Enfin un soir, nous regardions le film sur Larry Flynt, le créateur du magazine Hustler. Le mec a fini handicapé dans un fauteuil roulant, jugé par l’Amérique bien pensante. Pour provoquer l’opinion, il est arrivé à son jugement avec un casque militaire et un gilet pare-balles sous lequel il portait un t-shirt où il était inscrit "I WISH I WAS BLACK". Xavier a eu l’idée de faire la même chose avec Kery et de lui faire porter un t-shirt : “ I WISH I WAS WHITE”.
Nous avons récolté une banque d’idées basées sur des concepts forts que nous avons monté bout à bout. Kery s’est facilement prêté au jeu et je dois dire que cette expérience reste inoubliable. 100 gars de la Mafia Africaine dont des guests comme Oxmo Puccino ou encore Doudou Masta, le tout dans une ambiance d’après combat et de fumigènes rouges... Sans prétention aucune, c'était un bon clip de rap français !"
"Souvent, les morceaux emblématiques arrivent malgré eux. On n'a pas fait 'Hardcore' en pensant que ça allait devenir le premier single du "Combat Continue". On n'a pas imaginé l'impact éventuel que le morceau pourrait avoir, en bien comme en mal. Il m'a semblé que la polémique a eu lieu après coup, plus suite aux interviews données par Kery qu'à cause du morceau lui-même.
Pour resituer, "Le Combat Continue" est un album qui a été enregistré avec assez peu de moyens par rapport aux albums qui sortaient dans des majors à l'époque. On a eu assez peu de temps pour réagir. Moi, j'étais à droite à gauche, occupé à faire d'autres productions, notamment pour le 113. Kery avait pris l'habitude d'écrire les morceaux longtemps à l'avance. Quand on a commencé, Kery écrivait chez lui, moi je faisais les musiques chez moi et on se retrouvait ensuite en studio pour enregistrer et produire les titres. Sur "Le Combat Continue", il s'est passé autre chose : Kery voulait écrire en studio, Ça créait une ambiance particulière : tu es dans l'urgence tout le temps. L'heure tourne, le compteur des studios aussi, sachant qu'à l'époque, une séance en studio valait abusément cher. Un morceau du 113 s'appelle 'Dans l'urgence', et bien ça y ressemblait assez, à l'urgence. Tu es au pied du mur, il y a une deadline, il faut rendre l'album. Kery se nourrissait de cette ambiance "fil du rasoir" pour faire ce disque. Moi, j'avais plein d'instrus d'avance. Kery avait eu cette idée de faire un morceau où chaque début de phrase commencerait par "Hardcore". C'est l'un des rares titres qu'il a écrit chez lui. Il l'a terminé avec nous tous au studio.

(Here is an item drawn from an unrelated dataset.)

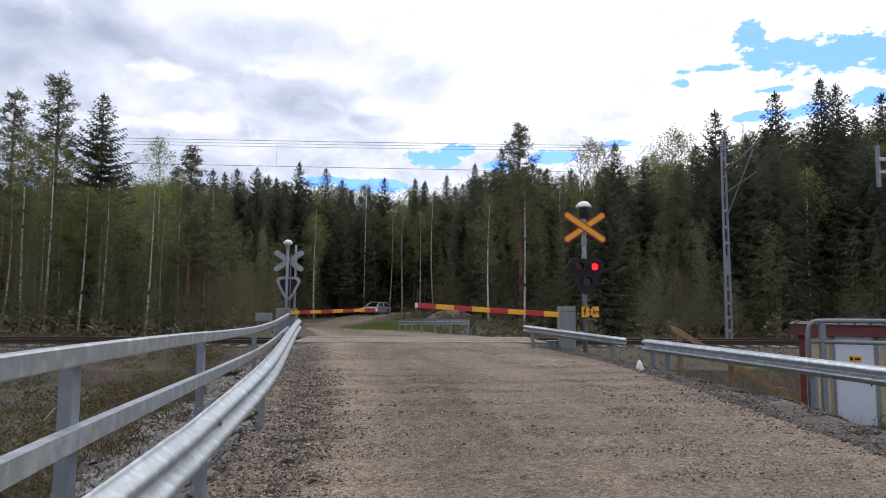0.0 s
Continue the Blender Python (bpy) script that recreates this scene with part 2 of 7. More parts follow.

Après, c'est la poule et l'œuf : je ne sais pas si c'est la musique de Delta qui a inspiré le thème de Kery ou l'inverse. Je crois que Delta lui avait laissé un DAT avec trois ou quatre instrus et il y avait 'Hardcore' dans le lot. Je me souviens qu'il était venu vider des instrus au tout début de la production de l'album, et après on n'a plus réussi à le joindre. On ne l'a plus vu. Du coup, c'est nous qui avons terminé la chanson aux Studios de la Seine, à la Bastille. Nous avions géré la construction du morceau, tous les effets et les breaks… Je m'en rappelle bien, c'était dans le studio A. On a enregistré et mixé dans la foulée. Au final, sur les 14 morceaux, j'en ai produit dix. Mais s'il y a une impression de familiarité sur tous les instrus du "Combat Continue", c'est à mon avis dû à Kery James. C'est ses choix qui ont donné toute leur cohérence aux instrus, même ceux que je n'ai pas produits."